International Trade in Goods and Services in Uruguay: A Unique Tax Regime
1. Introduction
Uruguay offers an exceptionally attractive tax regime for international trade in goods and services, applying preferential taxation under Resolution No. 51/997. This regulatory framework, issued by the National Tax Authority (DGI), provides an estimated calculation (presumed, based on income and costs) to determine the Tax on Income from Economic Activities (IRAE) for companies that carry out trading activities from Uruguay. According to the regulatory framework, this activity is defined as the purchase of goods or services to and from abroad, without the goods entering Uruguayan territory or the services being rendered from within Uruguay.

2. Resolution No. 51/997
The regime of Resolution No. 51/997 establishes an optional regime for determining the net income of Uruguayan source for this type of activity, set at 3 % of the difference between the sale price and the purchase price of the goods and services. This result is taxed by IRAE at a rate of 25 %, so the effective tax rate for those who opt to apply this regime will be 0.75 % of gross income. For determining the purchase price, only the direct sales cost of the goods purchased may be considered, without considering other costs such as transportation, insurance, etc.
3. Dividend distribution
In addition to IRAE, the shareholders of companies paying IRAE, upon the distribution of their dividends, are subject to Non-Resident Income Tax (IRNR) or Individual Income Tax (IRPF) at a rate of 7 %. It is worth noting that this tax applies up to the concurrence of the amount of dividends distributed with the amount of the net taxable income taxed by IRAE. This implies that dividend distributions will be subject to 7 % withholding up to the amount of taxable income. Above this amount, they are not subject to any withholding. Thus, the effective rate on dividend distributions is 0.21 % of net income, i.e., 0.21 % of the difference between the sales price and the purchase price of the goods or services.
4. Numerical example
Let’s assume that the Uruguayan company trading in Uruguay sells goods for USD 1,500,000 and buys them for USD 1,400,000, i.e. the difference between the purchase and sale price of the goods amounts to USD 100,000. First, the 3 % rate is applied to this amount to determine the net tax income from Uruguayan sources; i.e., the net tax income would amount to USD 3,000 (100,000 x 3 %). To determine IRAE, the 25 % rate must be applied to taxable income; i.e., USD 750 must be paid for this concept (3,000 x 25 %).

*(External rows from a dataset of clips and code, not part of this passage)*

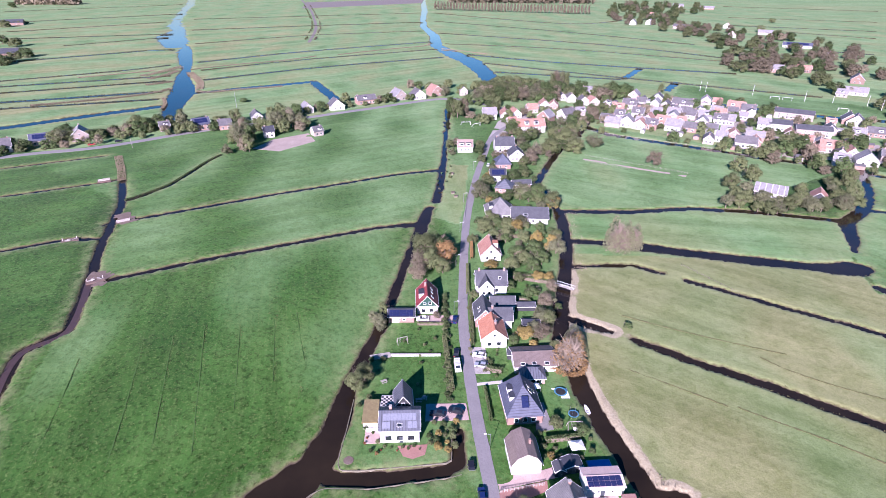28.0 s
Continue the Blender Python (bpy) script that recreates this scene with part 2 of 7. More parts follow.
WALL_BLACK = plain("black_boards", (0.03, 0.03, 0.035), (0.05, 0.05, 0.055), 0.7)
TRIM = plain("white_paint", (0.8, 0.79, 0.77), (0.84, 0.83, 0.8), 0.5)
SLATE = ridged("slate_tiles", (0.06, 0.062, 0.072), (0.105, 0.106, 0.115), 0.35)
SLATE_DARK = ridged("dark_tiles", (0.035, 0.038, 0.05), (0.06, 0.062, 0.075), 0.35)
ORANGE = ridged("orange_tiles", (0.42, 0.165, 0.095), (0.5, 0.24, 0.155), 0.35)
RED = ridged("red_tiles", (0.21, 0.03, 0.035), (0.28, 0.055, 0.055), 0.35)
BROWN = ridged("brown_sheet", (0.16, 0.125, 0.11), (0.22, 0.17, 0.15), 0.35)
BARK = plain("bark", (0.16, 0.12, 0.09), (0.24, 0.19, 0.15), 0.9, 1.0, 8.0)
LEAF_GREEN = leaf_material("green_leaves", (0.05, 0.086, 0.03), (0.125, 0.165, 0.063))
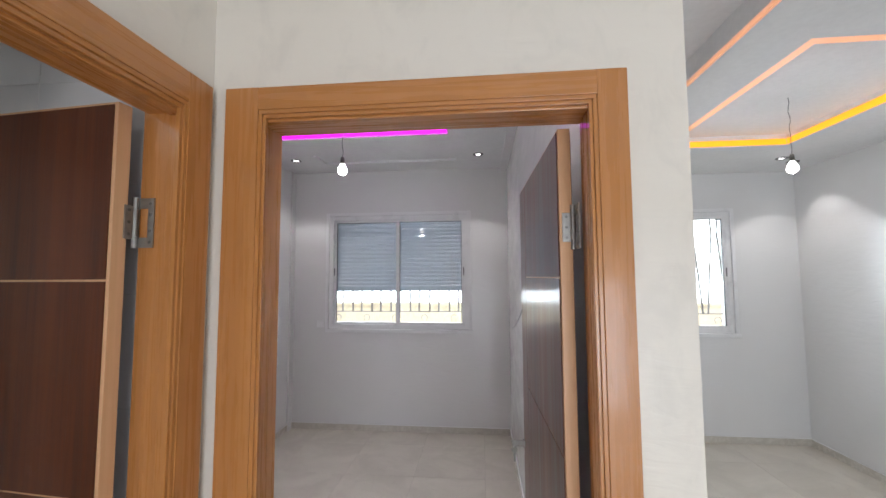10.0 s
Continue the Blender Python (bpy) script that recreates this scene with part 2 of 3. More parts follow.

If we also calculate the tax on dividends, a 7 % withholding must be applied on the net taxable income, which in this case will amount to USD 210 (3,000 x 7 %). In conclusion, the total tax burden on a transaction with a gross income of USD 100,000 will be as follows:
- IRAE: USD 750
- IRNR / IRPF: USD 210
- TOTAL: USD 960
- Total tax burden: 0.96%
5. Advantages of doing business in Uruguay
Uruguay is a very attractive place for its trading tax regime for entrepreneurs and investors seeking to conduct or restructure their businesses in politically and economically secure jurisdictions, and it provides an environment conducive to the growth and expansion of companies in Latin America and around the world. This tax regime may represent an excellent opportunity to relocate certain activities at a lower tax cost than elsewhere. In conclusion, Uruguay’s trading regime offers a highly favorable tax environment for international trade, positioning it as a competitive and profitable option in the global market.